───── Data block ─────
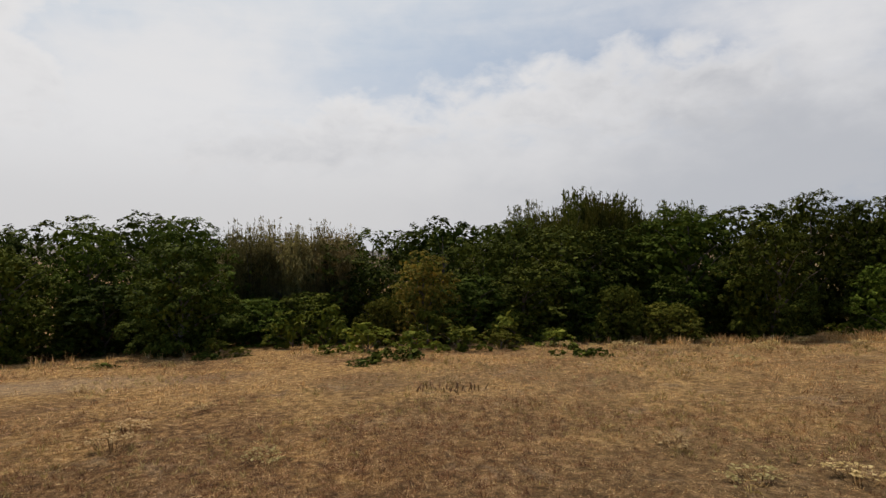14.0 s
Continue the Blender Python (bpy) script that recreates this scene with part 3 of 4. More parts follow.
# ---- single trees and shrubs of the grove ----
def make_special():
    rng = np.random.default_rng(9)
    willow = tree("willow_tree", "tall upright dark green willow rising above the grove", 51, 7.6, 1.9, WILLOW, 300, 60, 0.055, "upright", 0.12)
    pale = tree("willow_tree", "tall feathery grey-green willow with bare upright wands", 52, 7.0, 1.5, WILLOW, 230, 46, 0.042, "upright", 0.10)
    for proto, x, y, s, w in ((willow, -33.6, 10.4, 0.94, 1.15), (willow, -33.4, 11.6, 0.90, 1.1), (willow, -32.6, 14.2, 0.85, 0.9), (pale, -33.2, 8.2, 0.93, 1.2), (pale, -32.8, 7.2, 0.88, 1.1), (pale, -33.0, 12.8, 0.85, 0.8), (willow, -31.6, 10.4, 0.87, 0.8), (willow, -31.4, 11.8, 0.82, 0.85), (pale, -31.2, 8.8, 0.84, 0.9)):
        plant(proto, x, y, rng.uniform(0, 360), s, wide=w)
    brown = tree("dry_willow", "half-dry brown willow thicket with fine upright twigs", 53, 5.0, 1.35, DRY_TWIG, 260, 34, 0.036, "upright", 0.08, category="tree")
    for x, y, s in ((-28.6, -4.1, 0.94), (-28.9, -3.3, 0.97), (-28.5, -2.5, 0.9), (-29.0, -1.7, 0.95), (-28.6, -0.9, 0.9), (-29.7, -2.8, 0.92), (-29.7, -1.2, 0.88), (-29.6, -4.4, 0.86)):
        plant(brown, x, y, rng.uniform(0, 360), s)
    yellow = tree("field_maple", "small broadleaf tree with yellowing leaves", 54, 3.5, 1.5, YELLOW_LEAF, 110, 60, 0.06)
    plant(yellow, -25.9, 1.9, 0, 0.93, wide=0.85)
    for x, y, s, w in ((-25.9, -5.0, 0.40, 0.7), (-26.4, -3.5, 0.38, 0.7), (-26.8, -1.8, 0.42, 0.7), (-28.0, 0.2, 0.62, 0.7), (-26.4, 3.6, 0.55, 0.8), (-26.0, 5.4, 0.6, 0.8), (-26.3, 7.2, 0.62, 0.8)):
        plant(light_oaks[0] if y < 0 and int(100 * s) % 2 == 0 else oaks[int(100 * s) % 5], x, y, rng.uniform(0, 360), s, wide=w)
    scrub = tree("scrub_bush", "rounded fine-leaved green shrub at the grove edge", 55, 1.9, 1.25, SCRUB, 120, 36, 0.045, thick=0.05, category="shrub")
    for x, y, s, w in ((-24.7, 8.1, 1.02, 0.8), (-24.5, 9.6, 0.72, 1.0), (-25.7, 0.6, 0.85, 0.7)):
        plant(scrub, x, y, rng.uniform(0, 360), s, wide=w)
    bramble = [tree("bramble_bush", "low light green leafy bramble at the grove edge", 60 + k, 1.15, 1.0, BRAMBLE, 40, 24, 0.085, thick=0.03, category="shrub", group="low shrubs at the grove edge", waist=0.25, core=0.15) for k in range(3)]
    spots = [(-23.4, 0.0, 1.0, 1.2), (-23.0, 1.4, 0.75, 1.0), (-23.1, 2.6, 0.9, 1.1), (-23.5, 3.9, 0.85, 1.0), (-24.4, 1.8, 1.3, 1.2), (-24.9, 4.6, 1.3, 1.2), (-24.8, -2.2, 1.35, 1.1),
             (-25.3, -1.2, 1.5, 1.1), (-23.9, 5.6, 0.7, 0.9), (-24.3, 7.2, 0.8, 0.8), (-22.7, -1.0, 0.35, 0.6), (-22.6, -3.4, 0.35, 0.5), (-19.0, -21.3, 0.9, 1.0), (-18.0, -22.3, 0.6, 0.8),
             (-24.2, 30.6, 0.95, 1.5), (-24.5, 32.4, 0.75, 1.2), (-24.0, 15.5, 0.6, 0.8), (-27.0, 46.0, 0.8, 1.2), (-23.4, -5.2, 0.5, 0.6), (-22.3, -9.5, 0.45, 0.6)]
    for k, (x, y, s, w) in enumerate(spots):
        plant(bramble[k % 3], x, y, rng.uniform(0, 360), s * 0.78, wide=w * 0.8)
    for k in range(26):
        y = rng.uniform(-19, 60)
        if not -4 < y < 8:
            plant(bramble[k % 3], edge_x(y) + rng.uniform(-0.4, 0.5), y, rng.uniform(0, 360), rng.uniform(0.35, 0.8), wide=rng.uniform(0.4, 0.8))
    sprig = tree("oak_sprig", "knee-high leafy oak sprig in the dry grass", 66, 0.34, 0.5, OAK, 20, 11, 0.06, thick=0.012, category="shrub", group="low shrubs at the grove edge", waist=0.3, core=0.1)
    for x, y, s, w in ((-20.6, 5.0, 1.0, 1.1), (-20.3, 5.5, 0.8, 0.8), (-20.4, 0.3, 1.1, 1.2), (-20.9, 0.9, 0.9, 1.0), (-20.0, -0.2, 0.6, 0.9), (-20.9, -6.1, 0.4, 0.9), (-22.0, -4.0, 0.6, 0.8)):
        plant(sprig, x, y, rng.uniform(0, 360), s, wide=w)
    for y in (-7.5, -5.6, -3.6, -1.4, 0.6, 2.4, 4.2, 6.0):
        x = -34.8 + rng.normal(0, 0.5)
        plant(back_oaks[int(y) % 3], x, y, rng.uniform(0, 360), (1.95 + 0.03 * y - 0.25 * (y < 0) - ground_at(x, y)) / 4.2, wide=1.1)
    # southern end of the grove
    for proto, x, y, s, w in ((oaks[0], -14.3, -27.6, 0.75, 1.0), (oaks[2], -16.2, -27.8, 0.84, 1.0), (oaks[3], -12.9, -28.8, 0.62, 0.8), (oaks[1], -19.4, -28.6, 0.68, 0.95), (oaks[4], -22.2, -28.4, 0.80, 1.0),
                              (light_oaks[0], -20.3, -26.6, 0.56, 0.9), (oaks[1], -18.2, -26.6, 0.5, 0.8), (oaks[2], -17.6, -30.5, 0.66, 0.9), (oaks[0], -25.5, -28.0, 0.8, 1.0), (oaks[3], -28.5, -26.0, 0.9, 1.0),
                              (back_oaks[0], -15.6, -30.4, 0.72, 1.0), (back_oaks[1], -18.4, -29.6, 0.6, 1.0), (back_oaks[2], -20.9, -31.0, 0.66, 1.1), (back_oaks[0], -23.9, -30.6, 0.72, 1.1), (back_oaks[1], -13.4, -31.0, 0.55, 0.9), (back_oaks[2], -27.4, -29.4, 0.85, 1.1)):
        plant(proto, x, y, rng.uniform(0, 360), s, wide=w)
    hazel = [tree("hazel_tree", "low rounded green tree in a dense thicket", 90 + k, 4.4, 2.3, THICKET, group="trees of the southern thicket", clumps=50, per=18, leaf=0.12, core=0.6) for k in range(2)]
    for k in range(130):
        u, w = (k + 0.5) / 130, (k * 0.618 + 0.05 * rng.random()) % 1.0
        d = 34 + 19 * u
        x, y = -3.8 + 0.08 * (d - 33) - w * (9.3 + 0.2 * (d - 33)), -(d + 1.9) + 3.0 * w * (1 - u)
        if w < 0.27 and u < 0.6:
            continue
        top = -0.1 + 2.2 * u ** 0.8 * float(np.interp(w, (0, 0.15, 0.28, 0.45, 0.8, 1), (0.8, 0.8, 0.55, 1, 1, 0.85))) + rng.normal(0, 0.12)
        plant(hazel[k % 2], x, y, rng.uniform(0, 360), max(0.2, (top - ground_at(x, y)) / 4.2), wide=rng.uniform(0.42, 0.72) + 0.15 * u)
    grey = tree("grey_scrub", "small grey-green steppe shrub on dry grass", 57, 0.8, 0.6, GREY_SCRUB, 50, 22, 0.045, thick=0.02, waist=0.45, core=0.3, category="shrub", group="scattered steppe shrubs")
    for x, y, s, w in ((-6.7, -36.6, 1.1, 1.2), (-5.0, -38.5, 0.9, 1.4), (-4.4, -40.2, 1.3, 1.3), (-3.4, -43.0, 1.0, 1.4), (-6.0, -41.0, 1.1, 1.6), (-2.5, -46.0, 1.3, 1.6)):
        plant(grey, x, y, rng.uniform(0, 360), s, wide=w)
    return grey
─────
#### Problem description
Which lines contain "with"? Show each of them.

#### Solution
Continue the Blender Python (bpy) script that recreates this scene with part 3 of 4. More parts follow.
    pale = tree("willow_tree", "tall feathery grey-green willow with bare upright wands", 52, 7.0, 1.5, WILLOW, 230, 46, 0.042, "upright", 0.10)
    brown = tree("dry_willow", "half-dry brown willow thicket with fine upright twigs", 53, 5.0, 1.35, DRY_TWIG, 260, 34, 0.036, "upright", 0.08, category="tree")
    yellow = tree("field_maple", "small broadleaf tree with yellowing leaves", 54, 3.5, 1.5, YELLOW_LEAF, 110, 60, 0.06)